**Raw data:**

______

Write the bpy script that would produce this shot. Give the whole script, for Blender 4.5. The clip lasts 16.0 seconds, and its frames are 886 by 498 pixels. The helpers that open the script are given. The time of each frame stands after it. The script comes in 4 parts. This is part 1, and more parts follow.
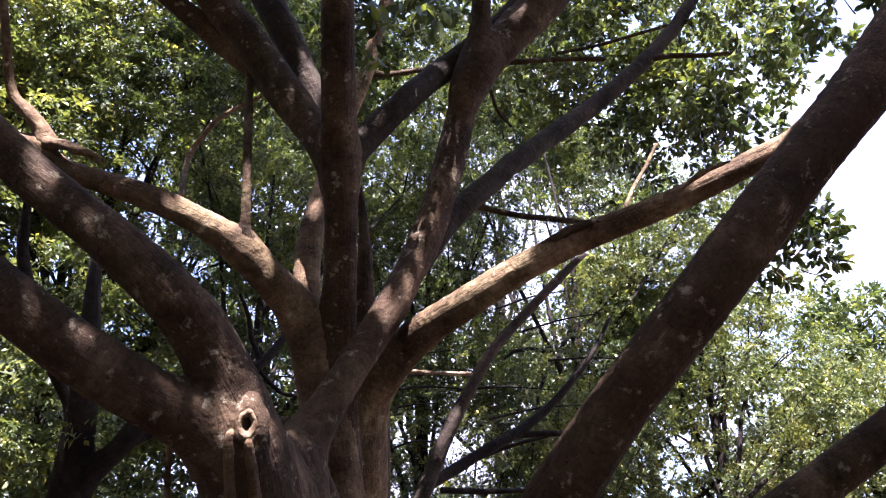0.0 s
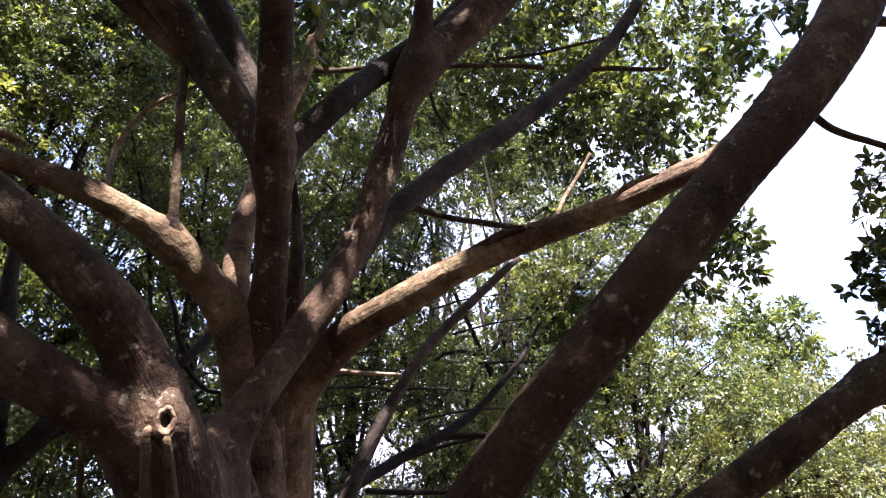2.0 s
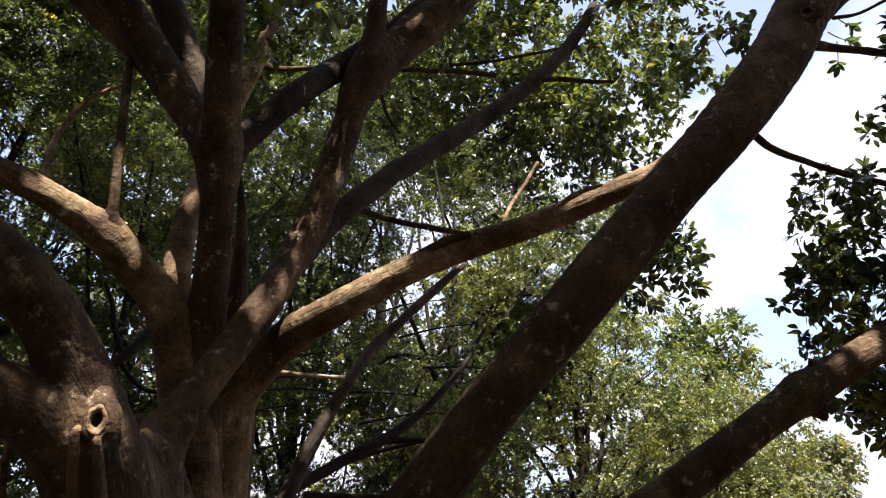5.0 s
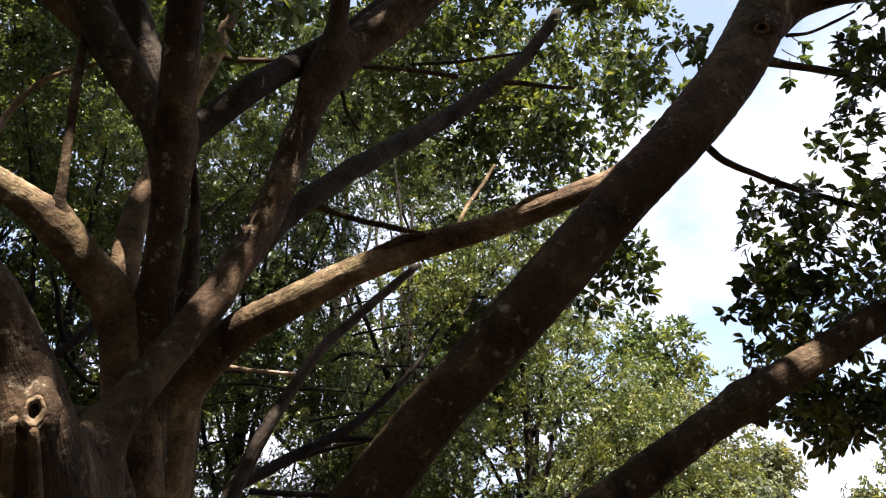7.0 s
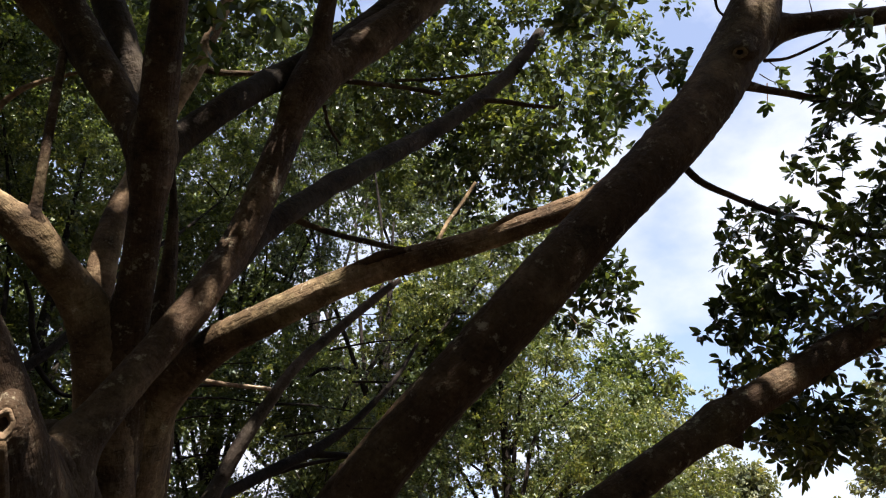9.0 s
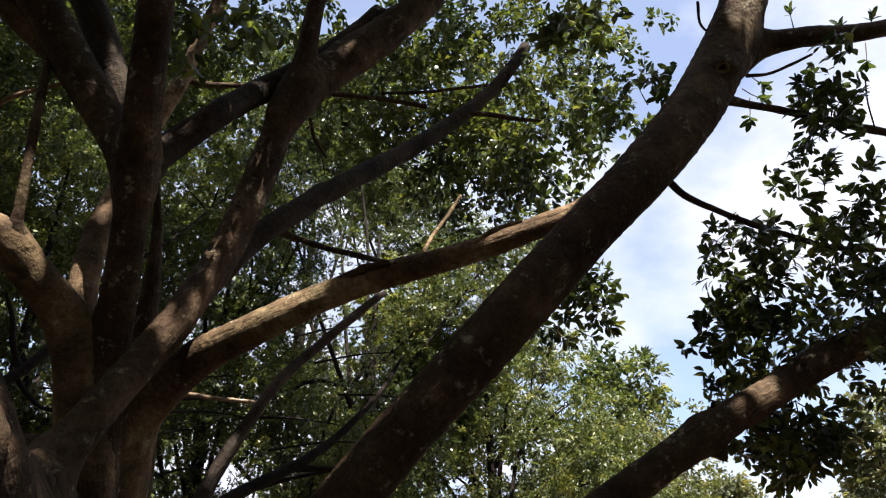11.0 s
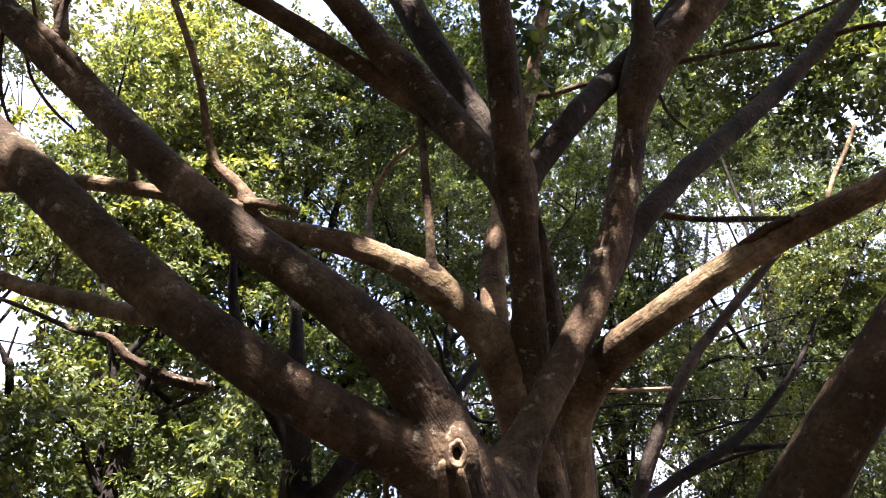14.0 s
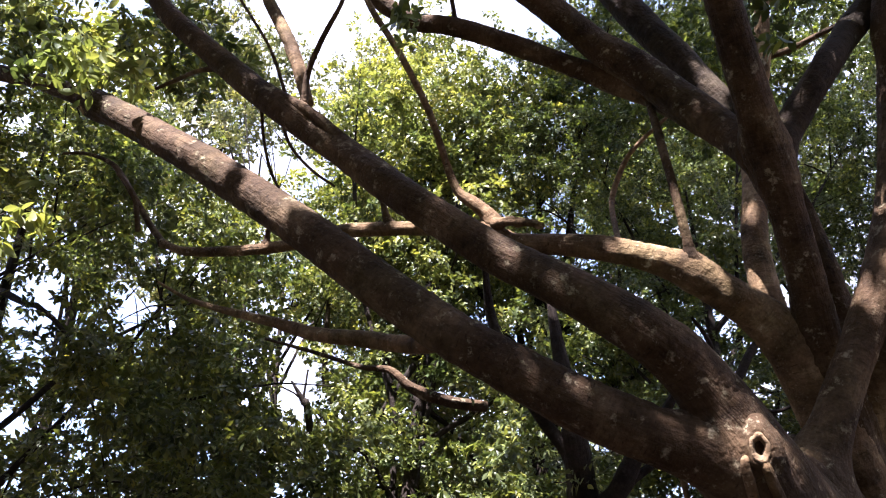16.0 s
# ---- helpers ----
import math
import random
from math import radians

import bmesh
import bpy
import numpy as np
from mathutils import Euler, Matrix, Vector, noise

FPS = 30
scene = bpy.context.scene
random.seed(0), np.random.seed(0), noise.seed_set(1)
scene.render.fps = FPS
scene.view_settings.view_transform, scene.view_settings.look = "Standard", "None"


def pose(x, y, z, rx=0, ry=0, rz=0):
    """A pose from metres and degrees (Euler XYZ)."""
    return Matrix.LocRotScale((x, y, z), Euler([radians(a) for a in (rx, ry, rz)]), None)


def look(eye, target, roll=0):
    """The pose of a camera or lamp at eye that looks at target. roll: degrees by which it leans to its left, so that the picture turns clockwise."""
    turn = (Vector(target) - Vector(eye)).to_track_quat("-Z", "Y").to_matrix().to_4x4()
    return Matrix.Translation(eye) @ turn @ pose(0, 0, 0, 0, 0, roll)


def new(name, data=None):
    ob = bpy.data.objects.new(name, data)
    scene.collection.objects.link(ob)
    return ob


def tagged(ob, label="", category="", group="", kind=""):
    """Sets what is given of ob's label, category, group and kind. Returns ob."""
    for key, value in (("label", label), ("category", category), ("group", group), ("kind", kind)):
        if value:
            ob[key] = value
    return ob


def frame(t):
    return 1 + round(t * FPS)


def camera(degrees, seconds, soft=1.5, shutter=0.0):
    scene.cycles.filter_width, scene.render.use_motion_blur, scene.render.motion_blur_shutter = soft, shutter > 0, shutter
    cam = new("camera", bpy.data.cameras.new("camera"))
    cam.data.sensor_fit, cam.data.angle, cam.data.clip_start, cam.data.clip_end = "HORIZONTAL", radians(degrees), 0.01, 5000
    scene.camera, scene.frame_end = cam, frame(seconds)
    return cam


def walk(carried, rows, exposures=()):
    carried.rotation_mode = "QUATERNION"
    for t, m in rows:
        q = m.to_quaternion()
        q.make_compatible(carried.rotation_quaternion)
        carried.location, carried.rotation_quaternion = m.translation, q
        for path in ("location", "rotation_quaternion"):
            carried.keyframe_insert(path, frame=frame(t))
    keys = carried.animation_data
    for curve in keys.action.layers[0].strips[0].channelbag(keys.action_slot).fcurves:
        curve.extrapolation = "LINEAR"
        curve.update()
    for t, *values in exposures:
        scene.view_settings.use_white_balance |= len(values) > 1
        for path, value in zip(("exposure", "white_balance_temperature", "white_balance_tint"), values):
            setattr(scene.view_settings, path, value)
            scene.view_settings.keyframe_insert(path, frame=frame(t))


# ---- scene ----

______

The lines to collect are those holding the string "carried"; copy them all.

def walk(carried, rows, exposures=()):
    carried.rotation_mode = "QUATERNION"
        q.make_compatible(carried.rotation_quaternion)
        carried.location, carried.rotation_quaternion = m.translation, q
            carried.keyframe_insert(path, frame=frame(t))
    keys = carried.animation_data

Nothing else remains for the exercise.